Bank executives have become so concerned at government policy that some have launched a rare revolt in recent weeks.

Yet despite soaring inflation, bankers say President Tayyip Erdogan's government is likely to continue its unorthodox policies of monetary and fiscal stimulus at least through mid-2023 elections, which polls show he risks losing.

Bankers forecast a very tough 2023 and beyond for earnings and lending, several of them told Reuters.

To keep the central bank's aggressive interest rate cuts on track over the last year, the lenders have had to absorb a series of new rules meant to discourage hard currency deposits and to redirect credit to government-preferred sectors.

Several insiders said that financial executives, wary of future prospects, reached a breaking point last month and took the rare step of publicly calling for changes.

Hakan Aran, CEO of the largest private lender Isbank, urged authorities to ease or lift measures, including a mandate to hold government bonds, on grounds they prevented banks from using resources effectively.

While it is difficult to predict how much earnings are set to drop, bankers say the new requirements to hold more treasury debt with yields fixed well below both lending rates and inflation will have an impact.

Such public criticism from Aran and other CEOs is rare from a sector adept at flexibly and stoically dealing with abrupt rule changes, and at avoiding politics.

One senior banker who requested anonymity said executives finally spoke out because the raft of new rules "raised the heat in the banking sector so much that it started to burn the system".

Despite the bankers' calls, Ankara is unlikely to reverse course, including on a scheme that has ballooned in value in which the state protects lira deposits from depreciation.

"No one wants to create a foreign exchange demand of $70 billion before the elections," the banker said.

Authorities say they will stay the course.

On Oct. 31, the day Isbank's chief spoke out, the central bank sent a letter telling lenders to make maximum effort abiding by regulations and warned against forex transactions during off hours.

The central bank and bank regulator BDDK declined to comment on fallout for bank profits and lending next year.

Erdogan adopted the economic programme last year in which rate cuts and targeted lending to exporters and smaller businesses are intended to boost economic growth, investment and to reverse chronic current account deficits.

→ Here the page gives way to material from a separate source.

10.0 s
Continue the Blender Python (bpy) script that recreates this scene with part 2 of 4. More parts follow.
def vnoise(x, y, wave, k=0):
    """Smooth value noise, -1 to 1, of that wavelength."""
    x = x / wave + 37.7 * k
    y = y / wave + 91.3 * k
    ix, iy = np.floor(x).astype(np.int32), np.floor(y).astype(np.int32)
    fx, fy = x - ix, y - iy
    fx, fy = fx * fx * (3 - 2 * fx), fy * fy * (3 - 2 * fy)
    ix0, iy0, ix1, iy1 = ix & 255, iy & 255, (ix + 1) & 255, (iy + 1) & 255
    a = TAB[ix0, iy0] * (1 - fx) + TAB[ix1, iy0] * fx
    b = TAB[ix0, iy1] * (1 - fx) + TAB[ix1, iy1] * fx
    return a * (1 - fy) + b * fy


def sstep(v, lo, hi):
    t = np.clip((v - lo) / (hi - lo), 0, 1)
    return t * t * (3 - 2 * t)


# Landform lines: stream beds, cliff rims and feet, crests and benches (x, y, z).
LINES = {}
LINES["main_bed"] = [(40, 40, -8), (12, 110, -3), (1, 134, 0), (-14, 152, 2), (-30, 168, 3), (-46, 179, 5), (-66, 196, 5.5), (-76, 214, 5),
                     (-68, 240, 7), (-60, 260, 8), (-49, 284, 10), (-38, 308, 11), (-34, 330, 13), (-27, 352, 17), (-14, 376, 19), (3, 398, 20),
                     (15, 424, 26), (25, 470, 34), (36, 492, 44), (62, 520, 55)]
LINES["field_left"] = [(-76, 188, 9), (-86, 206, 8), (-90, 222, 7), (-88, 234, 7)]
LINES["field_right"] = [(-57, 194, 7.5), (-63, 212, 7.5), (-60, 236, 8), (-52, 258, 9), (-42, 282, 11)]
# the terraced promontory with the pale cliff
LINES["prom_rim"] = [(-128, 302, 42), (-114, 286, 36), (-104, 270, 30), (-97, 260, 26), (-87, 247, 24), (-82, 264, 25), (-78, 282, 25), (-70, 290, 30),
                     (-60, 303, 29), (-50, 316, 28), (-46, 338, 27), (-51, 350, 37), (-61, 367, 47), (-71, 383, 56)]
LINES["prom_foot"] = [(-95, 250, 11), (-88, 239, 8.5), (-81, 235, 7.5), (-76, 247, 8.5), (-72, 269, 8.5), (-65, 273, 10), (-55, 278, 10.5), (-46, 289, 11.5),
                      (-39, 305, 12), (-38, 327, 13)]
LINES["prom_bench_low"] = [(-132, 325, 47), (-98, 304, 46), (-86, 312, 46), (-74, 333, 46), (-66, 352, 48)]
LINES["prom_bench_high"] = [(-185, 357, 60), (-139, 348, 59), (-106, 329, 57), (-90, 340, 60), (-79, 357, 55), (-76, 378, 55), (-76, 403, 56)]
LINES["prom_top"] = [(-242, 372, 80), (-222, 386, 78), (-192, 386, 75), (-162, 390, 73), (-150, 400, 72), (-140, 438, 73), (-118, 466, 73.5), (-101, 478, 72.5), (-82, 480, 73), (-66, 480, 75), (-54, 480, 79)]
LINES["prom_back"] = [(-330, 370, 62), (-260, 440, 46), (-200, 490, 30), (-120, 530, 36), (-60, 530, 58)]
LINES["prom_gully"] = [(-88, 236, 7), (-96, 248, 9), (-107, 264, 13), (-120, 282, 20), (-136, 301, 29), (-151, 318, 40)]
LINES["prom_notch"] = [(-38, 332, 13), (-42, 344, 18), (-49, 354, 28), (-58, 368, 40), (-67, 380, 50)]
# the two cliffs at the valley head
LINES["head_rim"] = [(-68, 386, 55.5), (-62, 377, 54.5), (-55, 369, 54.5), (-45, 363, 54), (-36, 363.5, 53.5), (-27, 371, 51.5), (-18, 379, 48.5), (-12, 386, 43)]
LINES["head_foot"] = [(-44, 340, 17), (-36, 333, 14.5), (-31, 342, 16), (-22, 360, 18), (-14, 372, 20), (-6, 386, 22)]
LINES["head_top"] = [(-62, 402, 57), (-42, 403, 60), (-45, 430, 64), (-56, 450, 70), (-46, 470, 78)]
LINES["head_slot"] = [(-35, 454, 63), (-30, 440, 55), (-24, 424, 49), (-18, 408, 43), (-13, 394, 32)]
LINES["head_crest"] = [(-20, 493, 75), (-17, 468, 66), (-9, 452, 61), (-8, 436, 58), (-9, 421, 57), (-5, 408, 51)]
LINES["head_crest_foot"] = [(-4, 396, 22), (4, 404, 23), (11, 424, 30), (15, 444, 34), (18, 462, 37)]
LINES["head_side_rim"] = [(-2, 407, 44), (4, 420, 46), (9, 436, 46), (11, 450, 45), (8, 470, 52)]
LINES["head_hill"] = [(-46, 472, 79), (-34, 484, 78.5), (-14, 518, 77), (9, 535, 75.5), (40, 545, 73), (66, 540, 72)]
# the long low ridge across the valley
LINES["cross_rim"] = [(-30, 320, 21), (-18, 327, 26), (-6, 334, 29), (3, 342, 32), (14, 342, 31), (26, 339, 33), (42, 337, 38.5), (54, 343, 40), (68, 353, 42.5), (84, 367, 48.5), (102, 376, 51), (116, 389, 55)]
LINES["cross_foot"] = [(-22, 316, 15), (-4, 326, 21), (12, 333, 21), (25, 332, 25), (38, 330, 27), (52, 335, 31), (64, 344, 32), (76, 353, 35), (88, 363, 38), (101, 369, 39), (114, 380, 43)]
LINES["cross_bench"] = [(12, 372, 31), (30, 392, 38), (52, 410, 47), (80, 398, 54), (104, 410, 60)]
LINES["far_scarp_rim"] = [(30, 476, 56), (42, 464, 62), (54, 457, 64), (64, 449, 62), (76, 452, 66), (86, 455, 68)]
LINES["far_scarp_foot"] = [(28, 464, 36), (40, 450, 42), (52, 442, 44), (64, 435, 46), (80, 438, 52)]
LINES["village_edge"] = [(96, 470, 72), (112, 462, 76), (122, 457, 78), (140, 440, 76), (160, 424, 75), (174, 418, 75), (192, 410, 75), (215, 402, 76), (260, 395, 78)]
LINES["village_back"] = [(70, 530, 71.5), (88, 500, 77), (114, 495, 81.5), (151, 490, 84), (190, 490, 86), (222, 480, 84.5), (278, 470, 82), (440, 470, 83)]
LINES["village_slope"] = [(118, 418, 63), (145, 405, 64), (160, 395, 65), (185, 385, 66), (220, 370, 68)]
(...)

He says cutting rates lowers inflation, despite his programme having largely sent inflation to 85%. It also set off a historic currency crisis late last year that prompted many of the regulations now pressing banks to boost lira holdings.

'UNABLE TO PRICE RISKS'

One recent rule mandated lenders to ramp up government bond holdings to backstop foreign exchange deposits.

These purchases were made at a premium, sometimes replaced inflation-indexed bonds, and drove treasury yields down well below inflation to 10%, leaving lenders exposed to losses.

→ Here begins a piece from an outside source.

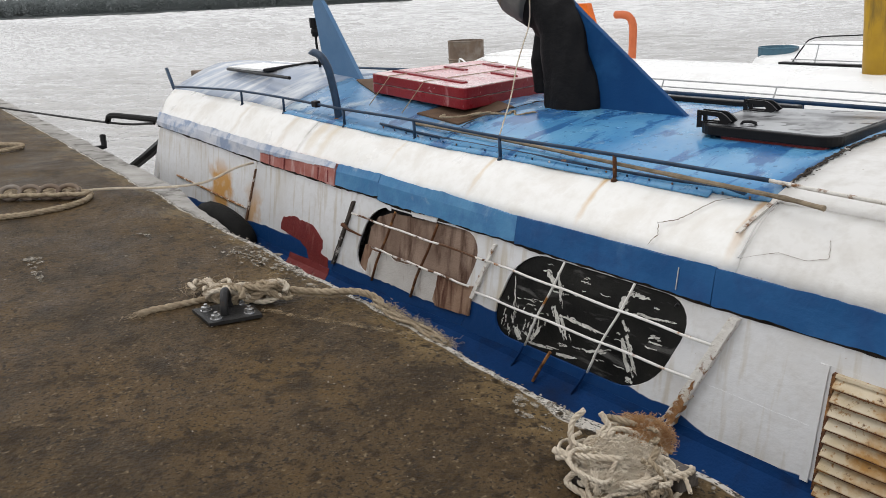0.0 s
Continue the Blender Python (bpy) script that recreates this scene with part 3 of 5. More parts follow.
def sweep(profile, x0, x1, step=0.12, thick=0.02, dent=0.004, seed=0, lift=0.0, jag=0.0):
    """A bent plate: the profile drawn along the hull, with thickness and small dents."""
    bm = bmesh.new()
    n = max(2, int(abs(x1 - x0) / step) + 1)
    shape = profile
    prev = None
    for k in range(n):
        x = x0 + (x1 - x0) * k / (n - 1)
        profile = shape(x) if callable(shape) else shape
        nrm = []
        for i in range(len(profile)):
            a, c = profile[max(i - 1, 0)], profile[min(i + 1, len(profile) - 1)]
            d = Vector((c[0] - a[0], c[1] - a[1])).normalized()
            nrm.append(Vector((-d.y, d.x)))
        ring = []
        edge = [0.0] * len(profile)
        edge[0] = jag * (noise.noise(Vector((x * 4, seed, 1))) + 0.8 * noise.noise(Vector((x * 17, seed, 2))))
        edge[-1] = jag * (noise.noise(Vector((x * 4, seed, 7))) + 0.8 * noise.noise(Vector((x * 17, seed, 8))))
        for (y, z), m, j in zip(profile, nrm, edge):
            z += j
            o = lift + dent * noise.noise(Vector((x * 2.3, y * 5, z * 5 + seed))) + dent * 0.6 * noise.noise(Vector((x * 7, y * 9, z * 9 + seed)))
            ring.append(bm.verts.new(warp(x, y + m.x * o, z + m.y * o)))
        for (y, z), m in list(zip(profile, nrm))[::-1]:
            ring.append(bm.verts.new(warp(x, y - m.x * (thick - lift), z - m.y * (thick - lift))))
        if prev:
            for j in range(len(ring)):
                bm.faces.new((prev[j], ring[j], ring[(j + 1) % len(ring)], prev[(j + 1) % len(ring)]))
        else:
            bm.faces.new(ring)
        prev = ring
    bm.faces.new(prev[::-1])
    return bm


def side_at(u, v, off=0.0, rake=0.44):
    """A place on the raked side wall: u along the hull at the top edge, v the height, off outwards."""
    return warp(u + rake * (v - 0.17), 2.7976 + 0.16 * v - off, v)


def pierced(outline, holes, place, near, far):
    """A flat plate with openings between two depths; place maps (u, v, depth) to the world."""
    bm = bmesh.new()
    for o in (near, far):
        edges = []
        for loop in (outline, *holes):
            vs = [bm.verts.new(place(u, v, o)) for u, v in loop]
            edges += [bm.edges.new((vs[i], vs[(i + 1) % len(vs)])) for i in range(len(vs))]
        bmesh.ops.triangle_fill(bm, use_beauty=True, use_dissolve=False, edges=edges)
    bm.verts.ensure_lookup_table()
    total = len(outline) + sum(len(h) for h in holes)
    s = 0
    for loop in (outline, *holes):
        k = len(loop)
        for i in range(k):
            j = (i + 1) % k
            bm.faces.new((bm.verts[s + i], bm.verts[s + j], bm.verts[total + s + j], bm.verts[total + s + i]))
        s += k
    return bm


def plate(outline, t=0.012, off=0.0, holes=(), rake=0.44):
    """A flat plate on the side wall with an outline and openings, t thick."""
    return pierced(outline, holes, lambda u, v, o: side_at(u, v, o, rake), off, off - t)


def rounded(u0, u1, v0, v1, r, n=7):
    out = []
    for cu, cv, a0 in ((u1 - r, v1 - r, 0), (u0 + r, v1 - r, 90), (u0 + r, v0 + r, 180), (u1 - r, v0 + r, 270)):
        for k in range(n + 1):
            a = radians(a0 + 90 * k / n)
            out.append((cu + r * math.cos(a), cv + r * math.sin(a)))
    return out


def dense(outline, step=0.05, jag=0.0, seed=0):
    rng = random.Random(seed)
    out = []
    for a, c in zip(outline, outline[1:] + outline[:1]):
        k = max(1, int(math.dist(a, c) / step))
        out += [(a[0] + (c[0] - a[0]) * j / k + rng.uniform(-jag, jag), a[1] + (c[1] - a[1]) * j / k + rng.uniform(-jag, jag)) for j in range(k)]
    return out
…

The treasury-purchase rule "completely changed the industry's view. Banks became unable to price their risks... hamstringing their most fundamental right and capability," said Arda Tunca, an economist and columnist at PolitikYol.

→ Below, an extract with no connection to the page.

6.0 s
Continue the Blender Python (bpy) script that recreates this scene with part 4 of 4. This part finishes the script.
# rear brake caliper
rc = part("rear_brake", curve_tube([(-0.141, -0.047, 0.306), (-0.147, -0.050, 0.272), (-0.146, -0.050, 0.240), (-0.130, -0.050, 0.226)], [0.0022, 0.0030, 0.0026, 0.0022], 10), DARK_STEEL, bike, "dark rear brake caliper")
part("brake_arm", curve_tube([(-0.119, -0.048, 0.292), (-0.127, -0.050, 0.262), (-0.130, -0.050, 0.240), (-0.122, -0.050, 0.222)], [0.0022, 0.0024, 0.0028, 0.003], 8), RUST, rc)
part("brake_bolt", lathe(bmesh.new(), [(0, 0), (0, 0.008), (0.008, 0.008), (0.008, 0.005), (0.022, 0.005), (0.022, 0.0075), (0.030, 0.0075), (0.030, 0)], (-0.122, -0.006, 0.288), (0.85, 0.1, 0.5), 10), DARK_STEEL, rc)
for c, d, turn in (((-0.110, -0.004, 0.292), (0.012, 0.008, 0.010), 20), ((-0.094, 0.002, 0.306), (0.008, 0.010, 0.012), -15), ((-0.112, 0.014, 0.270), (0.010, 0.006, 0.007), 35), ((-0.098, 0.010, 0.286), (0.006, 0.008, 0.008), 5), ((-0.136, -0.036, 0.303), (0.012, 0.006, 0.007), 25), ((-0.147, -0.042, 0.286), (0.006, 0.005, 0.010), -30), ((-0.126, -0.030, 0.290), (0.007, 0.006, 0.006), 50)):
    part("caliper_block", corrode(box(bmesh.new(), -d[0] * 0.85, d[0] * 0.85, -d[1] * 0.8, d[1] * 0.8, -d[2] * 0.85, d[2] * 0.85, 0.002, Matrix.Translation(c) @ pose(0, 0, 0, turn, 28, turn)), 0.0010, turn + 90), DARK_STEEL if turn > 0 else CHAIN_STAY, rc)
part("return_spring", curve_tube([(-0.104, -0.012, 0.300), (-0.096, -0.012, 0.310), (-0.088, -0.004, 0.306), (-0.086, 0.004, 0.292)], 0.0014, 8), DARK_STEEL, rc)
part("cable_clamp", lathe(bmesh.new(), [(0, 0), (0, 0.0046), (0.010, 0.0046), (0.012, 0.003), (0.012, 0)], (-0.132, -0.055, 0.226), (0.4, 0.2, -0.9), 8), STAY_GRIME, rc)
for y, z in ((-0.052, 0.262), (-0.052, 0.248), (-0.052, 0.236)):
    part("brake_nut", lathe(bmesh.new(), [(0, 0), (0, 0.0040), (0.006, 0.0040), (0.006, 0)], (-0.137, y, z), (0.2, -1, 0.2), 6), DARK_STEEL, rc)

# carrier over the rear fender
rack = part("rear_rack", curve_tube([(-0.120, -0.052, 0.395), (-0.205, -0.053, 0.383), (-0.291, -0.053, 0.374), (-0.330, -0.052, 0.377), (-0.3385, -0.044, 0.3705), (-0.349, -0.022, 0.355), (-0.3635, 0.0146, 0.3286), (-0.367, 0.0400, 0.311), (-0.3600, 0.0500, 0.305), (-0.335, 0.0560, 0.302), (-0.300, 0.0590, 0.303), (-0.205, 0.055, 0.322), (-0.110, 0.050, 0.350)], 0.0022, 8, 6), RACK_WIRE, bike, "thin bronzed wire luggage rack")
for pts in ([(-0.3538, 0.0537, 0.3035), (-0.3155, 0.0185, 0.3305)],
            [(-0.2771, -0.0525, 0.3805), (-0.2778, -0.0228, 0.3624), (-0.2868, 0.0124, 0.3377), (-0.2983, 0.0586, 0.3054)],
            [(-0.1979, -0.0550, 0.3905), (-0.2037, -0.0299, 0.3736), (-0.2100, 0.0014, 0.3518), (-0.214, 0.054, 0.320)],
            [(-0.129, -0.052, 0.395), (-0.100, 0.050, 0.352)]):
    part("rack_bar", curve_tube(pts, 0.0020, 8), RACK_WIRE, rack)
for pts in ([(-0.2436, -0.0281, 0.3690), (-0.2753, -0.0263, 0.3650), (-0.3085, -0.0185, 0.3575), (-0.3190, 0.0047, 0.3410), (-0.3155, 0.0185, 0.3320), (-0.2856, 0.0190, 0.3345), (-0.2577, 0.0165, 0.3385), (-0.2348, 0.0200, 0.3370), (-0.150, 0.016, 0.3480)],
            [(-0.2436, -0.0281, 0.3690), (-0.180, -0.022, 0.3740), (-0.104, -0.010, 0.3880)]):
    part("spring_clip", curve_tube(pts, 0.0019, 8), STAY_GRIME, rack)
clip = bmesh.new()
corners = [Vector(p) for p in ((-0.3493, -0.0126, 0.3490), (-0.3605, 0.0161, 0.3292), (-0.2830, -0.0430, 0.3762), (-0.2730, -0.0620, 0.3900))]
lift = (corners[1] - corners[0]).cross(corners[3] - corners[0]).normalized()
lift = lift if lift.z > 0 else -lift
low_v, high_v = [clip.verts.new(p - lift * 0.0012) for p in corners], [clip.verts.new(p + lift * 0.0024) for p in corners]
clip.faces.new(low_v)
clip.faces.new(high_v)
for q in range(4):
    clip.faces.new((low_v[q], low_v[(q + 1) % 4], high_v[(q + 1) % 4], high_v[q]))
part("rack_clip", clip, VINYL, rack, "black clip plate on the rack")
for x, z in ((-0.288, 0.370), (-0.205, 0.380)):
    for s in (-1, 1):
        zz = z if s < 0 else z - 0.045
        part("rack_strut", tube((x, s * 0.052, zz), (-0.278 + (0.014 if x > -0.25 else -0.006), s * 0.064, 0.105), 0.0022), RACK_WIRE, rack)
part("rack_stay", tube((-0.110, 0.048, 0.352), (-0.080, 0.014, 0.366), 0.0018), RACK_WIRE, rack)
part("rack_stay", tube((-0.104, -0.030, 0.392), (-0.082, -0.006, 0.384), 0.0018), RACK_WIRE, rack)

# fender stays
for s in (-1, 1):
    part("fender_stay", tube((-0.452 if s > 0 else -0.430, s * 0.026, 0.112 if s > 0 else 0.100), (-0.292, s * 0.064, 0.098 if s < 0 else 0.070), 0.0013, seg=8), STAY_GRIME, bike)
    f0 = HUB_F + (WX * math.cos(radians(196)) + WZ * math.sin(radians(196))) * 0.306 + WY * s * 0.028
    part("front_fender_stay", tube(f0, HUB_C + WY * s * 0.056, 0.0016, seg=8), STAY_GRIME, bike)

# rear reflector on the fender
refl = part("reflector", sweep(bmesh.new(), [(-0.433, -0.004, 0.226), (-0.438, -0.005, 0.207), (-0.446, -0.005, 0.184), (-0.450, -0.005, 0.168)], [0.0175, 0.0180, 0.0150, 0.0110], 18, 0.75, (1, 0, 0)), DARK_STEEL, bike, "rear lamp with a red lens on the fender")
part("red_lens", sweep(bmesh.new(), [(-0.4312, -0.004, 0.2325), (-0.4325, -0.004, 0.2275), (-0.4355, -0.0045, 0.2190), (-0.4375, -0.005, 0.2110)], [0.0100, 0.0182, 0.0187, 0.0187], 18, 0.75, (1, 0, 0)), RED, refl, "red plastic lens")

Graphics: Turkish banks flush with treasuries -

Net profits for Turkish banks jumped by more than 400% to 286.2 billion lira ($15.38 billion) in the first nine months of 2022, thanks largely to their CPI-linked bond holdings.

But the regulations are set to bite in next year's results, especially for private lenders. Their share of outstanding loans has fallen to 29%, compared to 46% for state lenders that have increased their dominance in recent years.

Adding to costs, some banks are offering deposit rates of nearly 30% to corporate clients, even as they lend at near 17%.

Other bankers said the regulations and rising costs have interfered with basic credit extension and could lead banks to cut operational costs. They could even strain relationships with foreign companies, raising funding costs of syndications or letters of credit, two of the insiders told Reuters.

Authorities "tied the fate of the banking sector to state lenders with the recent regulations. This creates a balance sheet risk," said another banker who requested anonymity.

Still, other sources close to the state lenders said these concerns are exaggerated given exporters, the focus of Erdogan's programme, are easily getting credit.

"It will take time to get used to this change," one of them said.

Yet the banks, now flush with fixed-rate bonds, are also vulnerable to a policy reversal that would test their resiliency. Erdogan's opponents in the spring 2023 elections say they will hike interest rates to contain inflation.